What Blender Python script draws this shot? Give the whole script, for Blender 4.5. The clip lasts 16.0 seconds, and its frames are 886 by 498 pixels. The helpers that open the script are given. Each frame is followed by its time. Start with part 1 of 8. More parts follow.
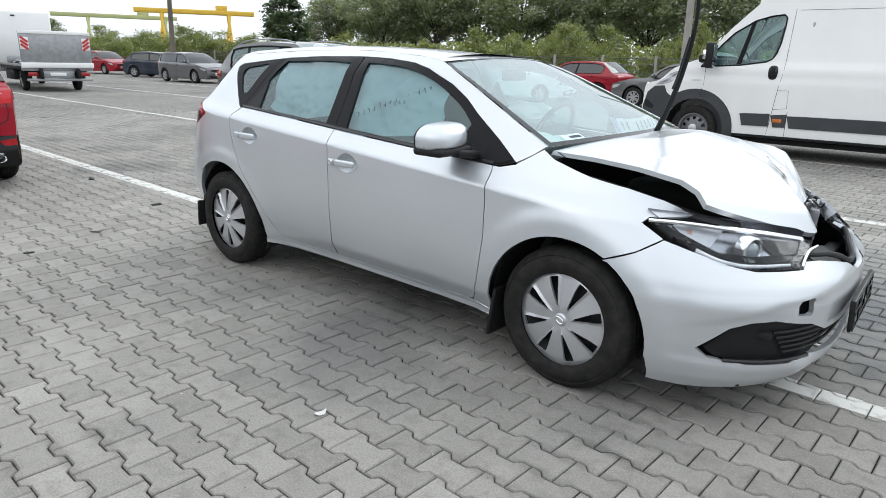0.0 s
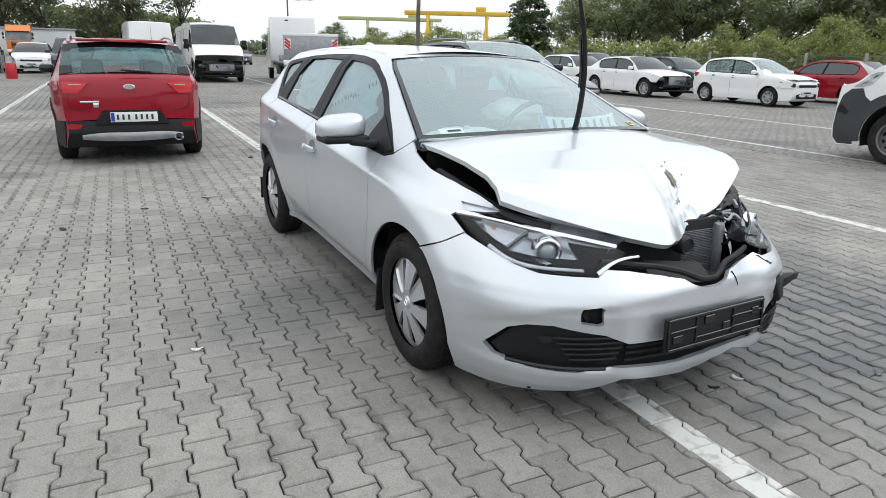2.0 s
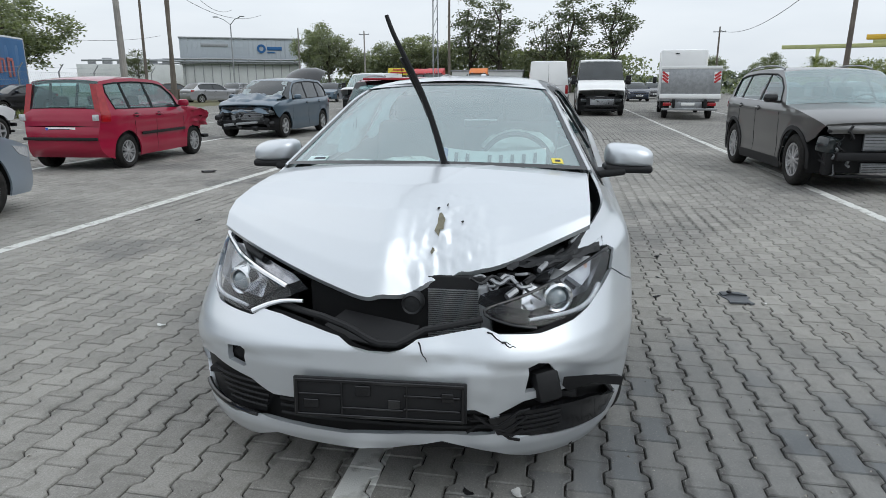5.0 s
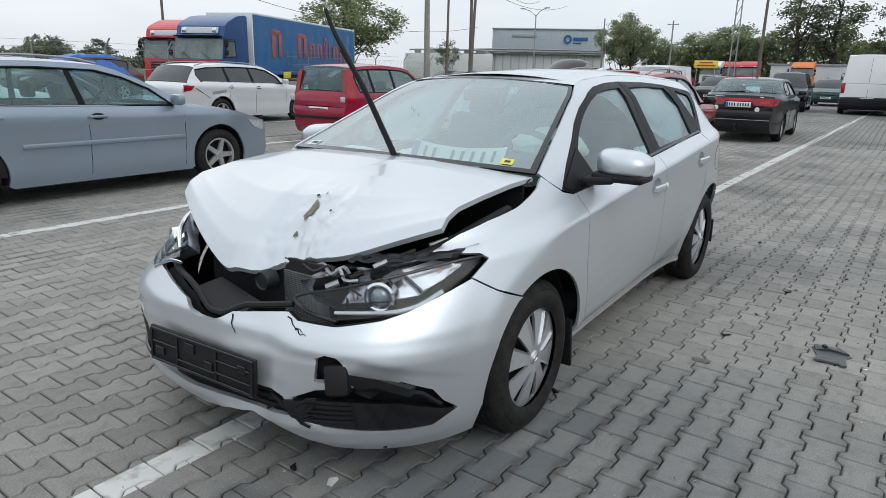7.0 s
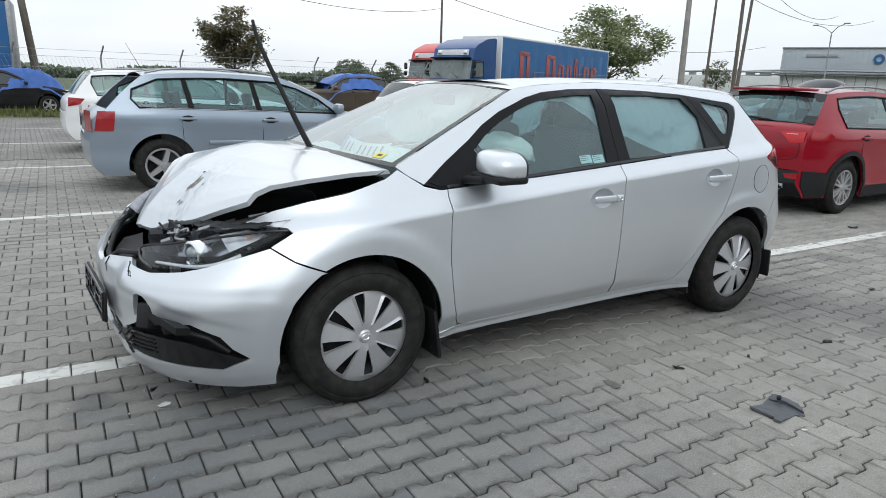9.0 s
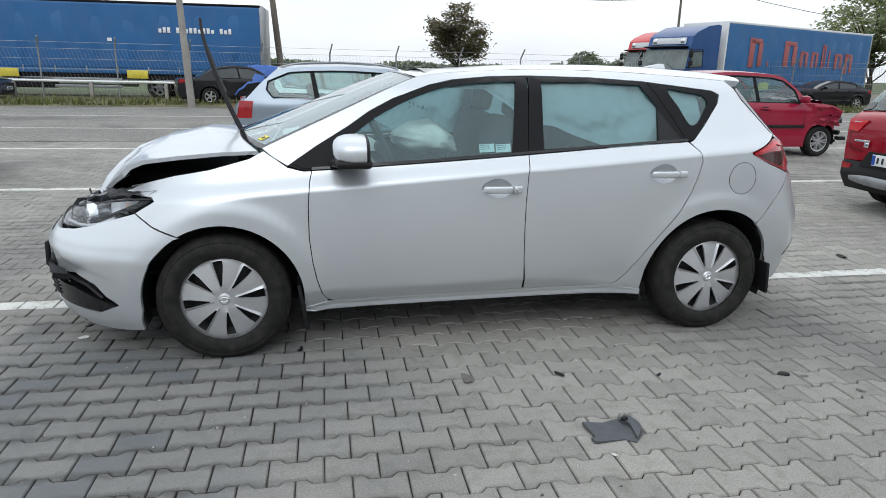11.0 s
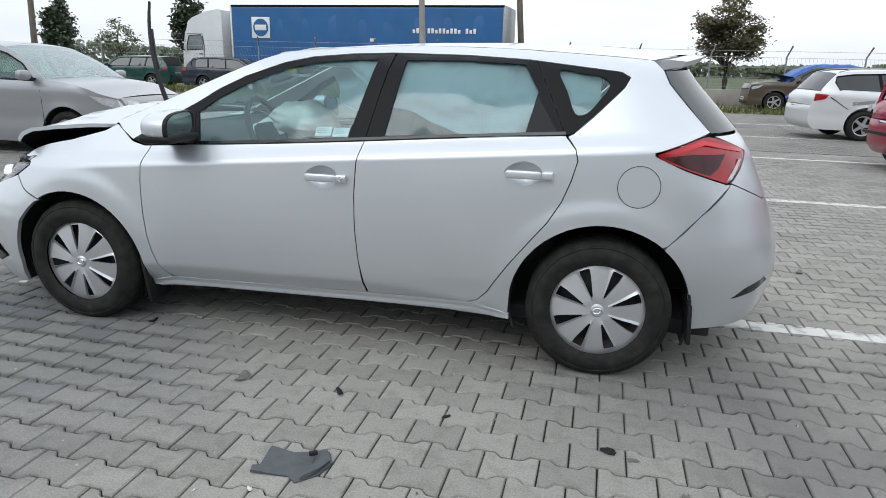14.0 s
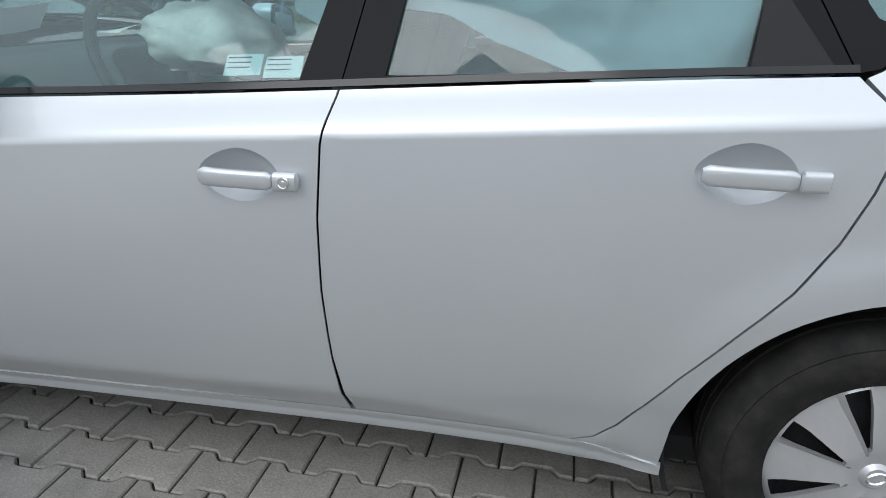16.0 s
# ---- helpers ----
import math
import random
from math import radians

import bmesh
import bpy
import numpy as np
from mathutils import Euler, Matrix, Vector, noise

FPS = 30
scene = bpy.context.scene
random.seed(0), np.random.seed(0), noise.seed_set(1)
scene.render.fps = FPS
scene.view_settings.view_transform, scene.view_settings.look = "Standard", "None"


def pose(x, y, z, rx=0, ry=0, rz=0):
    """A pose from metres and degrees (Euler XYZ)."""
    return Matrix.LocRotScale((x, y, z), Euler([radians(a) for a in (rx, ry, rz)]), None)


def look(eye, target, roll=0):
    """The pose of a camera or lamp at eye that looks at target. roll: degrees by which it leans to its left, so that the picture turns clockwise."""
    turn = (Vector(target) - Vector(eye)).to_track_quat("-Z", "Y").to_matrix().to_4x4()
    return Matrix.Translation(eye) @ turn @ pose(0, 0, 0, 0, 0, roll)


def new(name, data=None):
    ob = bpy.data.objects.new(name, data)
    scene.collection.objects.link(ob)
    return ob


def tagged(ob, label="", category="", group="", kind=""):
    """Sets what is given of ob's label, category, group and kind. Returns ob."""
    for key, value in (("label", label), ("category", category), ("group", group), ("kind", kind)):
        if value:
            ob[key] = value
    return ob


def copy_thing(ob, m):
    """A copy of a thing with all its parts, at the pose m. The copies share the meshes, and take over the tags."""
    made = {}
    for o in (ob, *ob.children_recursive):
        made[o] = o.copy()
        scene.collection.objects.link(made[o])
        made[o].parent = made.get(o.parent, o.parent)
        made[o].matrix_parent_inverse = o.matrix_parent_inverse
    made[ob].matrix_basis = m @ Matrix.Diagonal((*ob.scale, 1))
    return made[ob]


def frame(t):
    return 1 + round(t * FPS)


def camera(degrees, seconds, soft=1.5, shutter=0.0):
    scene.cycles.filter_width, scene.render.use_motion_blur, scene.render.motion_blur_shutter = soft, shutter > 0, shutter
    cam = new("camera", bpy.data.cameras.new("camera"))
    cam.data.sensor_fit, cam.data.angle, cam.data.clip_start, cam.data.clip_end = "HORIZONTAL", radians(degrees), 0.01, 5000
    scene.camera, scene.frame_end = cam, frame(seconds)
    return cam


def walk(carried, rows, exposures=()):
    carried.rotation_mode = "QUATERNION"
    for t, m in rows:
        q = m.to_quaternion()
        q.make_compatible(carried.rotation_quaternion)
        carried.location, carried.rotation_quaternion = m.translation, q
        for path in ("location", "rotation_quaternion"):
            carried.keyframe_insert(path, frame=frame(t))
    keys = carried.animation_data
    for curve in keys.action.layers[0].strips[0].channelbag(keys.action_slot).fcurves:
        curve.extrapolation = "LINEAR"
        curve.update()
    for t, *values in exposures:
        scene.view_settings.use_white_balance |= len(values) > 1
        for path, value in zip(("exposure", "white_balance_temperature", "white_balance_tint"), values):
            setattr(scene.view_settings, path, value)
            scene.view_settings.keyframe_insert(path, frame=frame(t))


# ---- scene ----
• • • •
Work required: Transcribe the material exactly, keeping every word and none of the pictures.

Answer to this exercise:
What Blender Python script draws this shot? Give the whole script, for Blender 4.5. The clip lasts 16.0 seconds, and its frames are 886 by 498 pixels. The helpers that open the script are given. Each frame is followed by its time. Start with part 1 of 8. More parts follow.
0.0 s
2.0 s
5.0 s
7.0 s
9.0 s
11.0 s
14.0 s
16.0 s
# ---- helpers ----
import math
import random
from math import radians

import bmesh
import bpy
import numpy as np
from mathutils import Euler, Matrix, Vector, noise

FPS = 30
scene = bpy.context.scene
random.seed(0), np.random.seed(0), noise.seed_set(1)
scene.render.fps = FPS
scene.view_settings.view_transform, scene.view_settings.look = "Standard", "None"


def pose(x, y, z, rx=0, ry=0, rz=0):
    """A pose from metres and degrees (Euler XYZ)."""
    return Matrix.LocRotScale((x, y, z), Euler([radians(a) for a in (rx, ry, rz)]), None)


def look(eye, target, roll=0):
    """The pose of a camera or lamp at eye that looks at target. roll: degrees by which it leans to its left, so that the picture turns clockwise."""
    turn = (Vector(target) - Vector(eye)).to_track_quat("-Z", "Y").to_matrix().to_4x4()
    return Matrix.Translation(eye) @ turn @ pose(0, 0, 0, 0, 0, roll)


def new(name, data=None):
    ob = bpy.data.objects.new(name, data)
    scene.collection.objects.link(ob)
    return ob


def tagged(ob, label="", category="", group="", kind=""):
    """Sets what is given of ob's label, category, group and kind. Returns ob."""
    for key, value in (("label", label), ("category", category), ("group", group), ("kind", kind)):
        if value:
            ob[key] = value
    return ob


def copy_thing(ob, m):
    """A copy of a thing with all its parts, at the pose m. The copies share the meshes, and take over the tags."""
    made = {}
    for o in (ob, *ob.children_recursive):
        made[o] = o.copy()
        scene.collection.objects.link(made[o])
        made[o].parent = made.get(o.parent, o.parent)
        made[o].matrix_parent_inverse = o.matrix_parent_inverse
    made[ob].matrix_basis = m @ Matrix.Diagonal((*ob.scale, 1))
    return made[ob]


def frame(t):
    return 1 + round(t * FPS)


def camera(degrees, seconds, soft=1.5, shutter=0.0):
    scene.cycles.filter_width, scene.render.use_motion_blur, scene.render.motion_blur_shutter = soft, shutter > 0, shutter
    cam = new("camera", bpy.data.cameras.new("camera"))
    cam.data.sensor_fit, cam.data.angle, cam.data.clip_start, cam.data.clip_end = "HORIZONTAL", radians(degrees), 0.01, 5000
    scene.camera, scene.frame_end = cam, frame(seconds)
    return cam


def walk(carried, rows, exposures=()):
    carried.rotation_mode = "QUATERNION"
    for t, m in rows:
        q = m.to_quaternion()
        q.make_compatible(carried.rotation_quaternion)
        carried.location, carried.rotation_quaternion = m.translation, q
        for path in ("location", "rotation_quaternion"):
            carried.keyframe_insert(path, frame=frame(t))
    keys = carried.animation_data
    for curve in keys.action.layers[0].strips[0].channelbag(keys.action_slot).fcurves:
        curve.extrapolation = "LINEAR"
        curve.update()
    for t, *values in exposures:
        scene.view_settings.use_white_balance |= len(values) > 1
        for path, value in zip(("exposure", "white_balance_temperature", "white_balance_tint"), values):
            setattr(scene.view_settings, path, value)
            scene.view_settings.keyframe_insert(path, frame=frame(t))


# ---- scene ----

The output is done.